The governors of the occupied territories—Leonid Pasechnik (Luhansk People’s Republic), Denis Pushilin (Donetsk People’s Republic), Vladimir Saldo (Kherson oblast), and Yevgeny Balitsky (Zaporizhzhia oblast)—act as intermediaries in a vertical chain supervised by Kiriyenko and Khusnullin, with RosKapStroy serving as the main contractor (Dan-news, February 14, 2023). These governors oversee the local distribution of federal funding and receive minor shares in return, with the most significant profits flowing back to the Kremlin’s elite networks (Freedom, March 5, 2023).

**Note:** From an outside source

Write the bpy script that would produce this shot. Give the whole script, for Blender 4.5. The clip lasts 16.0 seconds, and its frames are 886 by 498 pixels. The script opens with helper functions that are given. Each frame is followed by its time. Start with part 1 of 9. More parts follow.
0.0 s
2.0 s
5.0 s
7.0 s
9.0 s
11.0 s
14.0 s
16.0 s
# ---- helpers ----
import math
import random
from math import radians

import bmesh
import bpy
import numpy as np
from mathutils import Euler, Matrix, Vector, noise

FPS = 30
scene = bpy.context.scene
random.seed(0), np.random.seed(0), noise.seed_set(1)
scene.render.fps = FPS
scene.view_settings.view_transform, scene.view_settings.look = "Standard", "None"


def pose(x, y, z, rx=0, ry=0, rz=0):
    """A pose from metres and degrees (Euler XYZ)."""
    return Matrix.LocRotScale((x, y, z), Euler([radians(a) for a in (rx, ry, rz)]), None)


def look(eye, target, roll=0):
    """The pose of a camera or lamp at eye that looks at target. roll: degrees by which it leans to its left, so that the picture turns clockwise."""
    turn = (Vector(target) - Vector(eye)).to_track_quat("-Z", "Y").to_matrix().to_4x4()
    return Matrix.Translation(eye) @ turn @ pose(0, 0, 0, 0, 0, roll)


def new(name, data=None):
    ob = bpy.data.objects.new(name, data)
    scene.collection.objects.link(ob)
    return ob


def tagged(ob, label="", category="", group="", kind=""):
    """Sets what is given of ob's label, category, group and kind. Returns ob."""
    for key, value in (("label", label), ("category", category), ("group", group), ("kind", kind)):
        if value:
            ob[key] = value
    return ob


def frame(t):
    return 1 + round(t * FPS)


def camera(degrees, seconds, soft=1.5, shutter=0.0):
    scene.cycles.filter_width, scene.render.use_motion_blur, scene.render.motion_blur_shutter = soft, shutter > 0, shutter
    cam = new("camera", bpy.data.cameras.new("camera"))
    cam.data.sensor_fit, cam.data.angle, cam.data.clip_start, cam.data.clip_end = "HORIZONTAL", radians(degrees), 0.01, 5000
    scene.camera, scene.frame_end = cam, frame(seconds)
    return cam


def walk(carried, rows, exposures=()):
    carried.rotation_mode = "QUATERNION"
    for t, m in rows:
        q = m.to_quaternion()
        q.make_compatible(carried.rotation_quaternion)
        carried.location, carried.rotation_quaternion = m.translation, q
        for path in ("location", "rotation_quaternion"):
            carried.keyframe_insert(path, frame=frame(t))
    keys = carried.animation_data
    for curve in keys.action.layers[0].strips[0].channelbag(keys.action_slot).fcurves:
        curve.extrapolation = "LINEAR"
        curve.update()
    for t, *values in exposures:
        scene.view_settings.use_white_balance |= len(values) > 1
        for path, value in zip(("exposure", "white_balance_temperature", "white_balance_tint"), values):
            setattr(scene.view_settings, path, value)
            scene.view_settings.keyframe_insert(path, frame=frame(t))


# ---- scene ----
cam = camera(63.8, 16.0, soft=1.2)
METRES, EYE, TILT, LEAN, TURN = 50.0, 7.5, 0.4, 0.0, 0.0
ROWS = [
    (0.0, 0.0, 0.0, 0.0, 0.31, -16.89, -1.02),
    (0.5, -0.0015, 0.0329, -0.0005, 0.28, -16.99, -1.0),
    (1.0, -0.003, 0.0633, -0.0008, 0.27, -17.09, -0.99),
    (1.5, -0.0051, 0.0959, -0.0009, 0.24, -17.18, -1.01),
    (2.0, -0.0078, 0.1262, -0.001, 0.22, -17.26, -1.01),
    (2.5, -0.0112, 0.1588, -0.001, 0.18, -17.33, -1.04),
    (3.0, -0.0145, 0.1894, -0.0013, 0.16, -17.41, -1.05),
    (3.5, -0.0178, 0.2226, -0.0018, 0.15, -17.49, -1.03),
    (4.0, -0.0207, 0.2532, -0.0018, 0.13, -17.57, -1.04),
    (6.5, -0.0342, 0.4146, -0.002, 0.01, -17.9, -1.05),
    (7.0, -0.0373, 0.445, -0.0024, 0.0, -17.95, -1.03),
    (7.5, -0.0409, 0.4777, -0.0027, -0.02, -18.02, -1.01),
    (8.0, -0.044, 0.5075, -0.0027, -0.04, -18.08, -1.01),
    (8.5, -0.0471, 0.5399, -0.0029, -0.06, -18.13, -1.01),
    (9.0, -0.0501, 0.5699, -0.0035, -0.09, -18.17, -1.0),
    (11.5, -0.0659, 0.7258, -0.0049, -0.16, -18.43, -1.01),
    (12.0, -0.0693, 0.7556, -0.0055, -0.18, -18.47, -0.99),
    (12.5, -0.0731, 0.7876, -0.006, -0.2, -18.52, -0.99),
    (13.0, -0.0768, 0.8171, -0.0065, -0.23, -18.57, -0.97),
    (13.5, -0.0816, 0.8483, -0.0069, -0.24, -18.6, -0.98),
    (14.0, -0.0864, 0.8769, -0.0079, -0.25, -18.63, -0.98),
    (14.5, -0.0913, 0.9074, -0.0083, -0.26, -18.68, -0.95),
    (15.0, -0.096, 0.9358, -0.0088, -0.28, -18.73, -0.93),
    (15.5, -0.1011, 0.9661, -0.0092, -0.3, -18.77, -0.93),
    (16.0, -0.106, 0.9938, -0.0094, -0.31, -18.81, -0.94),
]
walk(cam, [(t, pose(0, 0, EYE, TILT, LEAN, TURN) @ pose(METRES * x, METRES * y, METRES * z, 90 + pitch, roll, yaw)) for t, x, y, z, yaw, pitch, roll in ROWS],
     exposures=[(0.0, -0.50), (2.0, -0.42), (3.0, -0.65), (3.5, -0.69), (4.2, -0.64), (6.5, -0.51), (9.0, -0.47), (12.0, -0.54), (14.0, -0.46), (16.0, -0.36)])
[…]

The Kremlin’s reconstruction system delivers low-quality results. For instance, the Mariupol Drama Theatre began to fall apart within months after its supposed modernization (RBC-Ukraine, August 14, 2024; Radio Svoboda, July 10). Corruption cases, including the 2024 arrest of Deputy Defense Minister Timur Ivanov for embezzling funds allocated to Mariupol’s restoration, demonstrate how reconstruction funding has become a tool of enrichment and political loyalty within the Kremlin’s patronage structure (24TV, May 2, 2024). Ivanov’s associates earned over 17 billion rubles (about $209 million) from construction contracts in Mariupol alone. At the same time, affiliated firms financed his family’s personal expenses (Novaya Gazeta, April 25, 2024). It is not surprising that, following Ivanov’s removal, Khusnullin’s network efficiently took over construction projects, eliminating any competition and focusing profits within a narrow group of loyal contractors (RBC-Ukraine, August 14, 2024).

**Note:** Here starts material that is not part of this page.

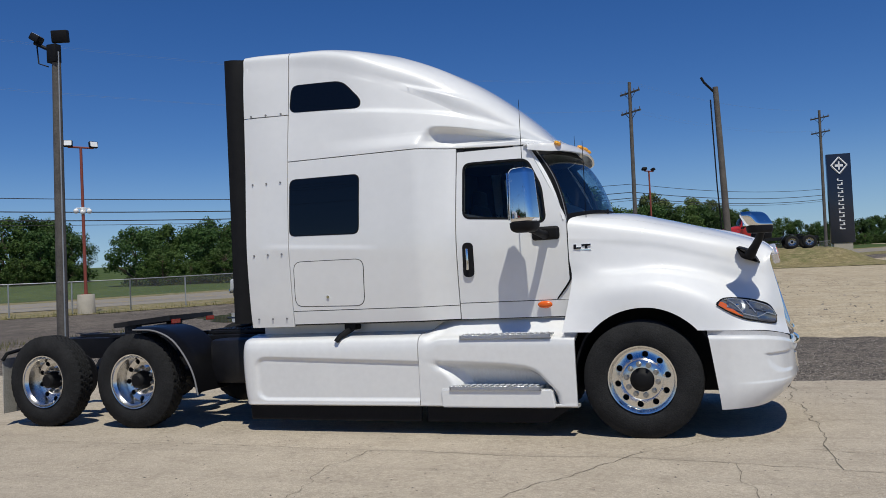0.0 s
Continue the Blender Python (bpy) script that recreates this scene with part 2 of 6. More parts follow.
def rounded(pts, r=0.05, n=5):
    """Round the corners of a closed outline."""
    out = []
    for i, p in enumerate(pts):
        p, a, b = Vector(p), Vector(pts[i - 1]), Vector(pts[(i + 1) % len(pts)])
        ra = min(r, (a - p).length * 0.45)
        rb = min(r, (b - p).length * 0.45)
        s, e = p + (a - p).normalized() * ra, p + (b - p).normalized() * rb
        for k in range(n + 1):
            t = k / n
            out.append(tuple(s * (1 - t) ** 2 + p * 2 * t * (1 - t) + e * t * t))
    return out


def cut(ob, cutter_bm):
    """Cut a solid out of an object's mesh."""
    bmesh.ops.recalc_face_normals(cutter_bm, faces=cutter_bm.faces)
    me = bpy.data.meshes.new("cutter")
    cutter_bm.to_mesh(me)
    cutter_bm.free()
    co = new("cutter", me)
    md = ob.modifiers.new("cut", "BOOLEAN")
    md.object, md.operation, md.solver = co, "DIFFERENCE", "EXACT"
    bpy.context.view_layer.update()
    res = bpy.data.meshes.new_from_object(ob.evaluated_get(bpy.context.evaluated_depsgraph_get()))
    ob.modifiers.clear()
    ob.data = res
    res.set_sharp_from_angle(angle=radians(38))
    bpy.data.objects.remove(co)


def lerp(a, b, t):
    return a + (b - a) * t


def smooth(t):
    t = min(1, max(0, t))
    return t * t * (3 - 2 * t)


def table(pairs):
    """A smooth curve through (x, value) pairs."""
    xs, ys = [p[0] for p in pairs], [p[1] for p in pairs]
    def f(x):
        if x <= xs[0]:
            return ys[0]
        if x >= xs[-1]:
            return ys[-1]
        i = max(k for k in range(len(xs) - 1) if xs[k] <= x)
        def slope(k):
            if k == 0:
                return (ys[1] - ys[0]) / (xs[1] - xs[0])
            if k == len(xs) - 1:
                return (ys[-1] - ys[-2]) / (xs[-1] - xs[-2])
            return (ys[k + 1] - ys[k - 1]) / (xs[k + 1] - xs[k - 1])
        h = xs[i + 1] - xs[i]
        t = (x - xs[i]) / h
        return ((1 + 2 * t) * (1 - t) ** 2) * ys[i] + t * (1 - t) ** 2 * h * slope(i) + t * t * (3 - 2 * t) * ys[i + 1] + t * t * (t - 1) * h * slope(i + 1)
    return f


def spline(pts):
    """A smooth curve in space through points, by t from 0 to 1."""
    n = len(pts) - 1
    fs = [table([(i / n, p[k]) for i, p in enumerate(pts)]) for k in range(len(pts[0]))]
    return lambda t: Vector([f(t) for f in fs])


# ---- the truck's body surface ----
truck = thing("semi_truck", "white highway tractor truck with tall sleeper, standing on concrete", "truck")

SLEEPER_W = table([(1.05, 1.18), (1.25, 1.21), (1.75, 1.245), (2.1, 1.245), (2.8, 1.205), (3.38, 1.13), (3.8, 1.085), (4.1, 1.05)])
CAB_W = table([(1.05, 1.04), (1.25, 1.065), (1.75, 1.10), (2.07, 1.085), (2.75, 0.965), (3.0, 0.93)])
ROOF_H = table([(-4.12, 4.05), (-3.6, 4.065), (-3.0, 4.055), (-2.66, 4.0), (-2.33, 3.895), (-2.0, 3.755), (-1.68, 3.58), (-1.38, 3.36), (-1.14, 3.15), (-0.97, 2.98), (-0.84, 2.87), (-0.79, 2.845)])
ROOF_R = table([(-4.12, 0.16), (-3.6, 0.20), (-3.0, 0.26), (-2.5, 0.30), (-2.0, 0.28), (-1.4, 0.18), (-1.0, 0.07), (-0.84, 0.02)])
FAIRING_T = table([(-3.2, 0.0), (-2.8, 0.02), (-2.4, 0.05), (-2.0, 0.105), (-1.6, 0.26), (-1.2, 0.48), (-0.84, 0.72)])
RIB_1 = table([(-3.3, 3.74), (-2.99, 3.68), (-2.36, 3.53), (-1.9, 3.40), (-1.5, 3.27)])
RIB_2 = table([(-3.56, 3.332), (-2.69, 3.275), (-2.15, 3.214), (-1.70, 3.136), (-1.21, 2.99)])
LIP_Z = table([(-2.1, 3.06), (-1.77, 3.035), (-1.4, 2.97), (-1.0, 2.87), (-0.84, 2.82)])
SEAM_Z = 2.83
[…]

By transforming reconstruction into a mechanism of dependency and elite enrichment, the Kremlin is embedding occupied territories within Russia’s fiscal and administrative system at the expense of the territories themselves. The Kremlin’s continued control over the occupied territories is making any future efforts at reintegrating these territories with Ukraine politically and economically unfeasible.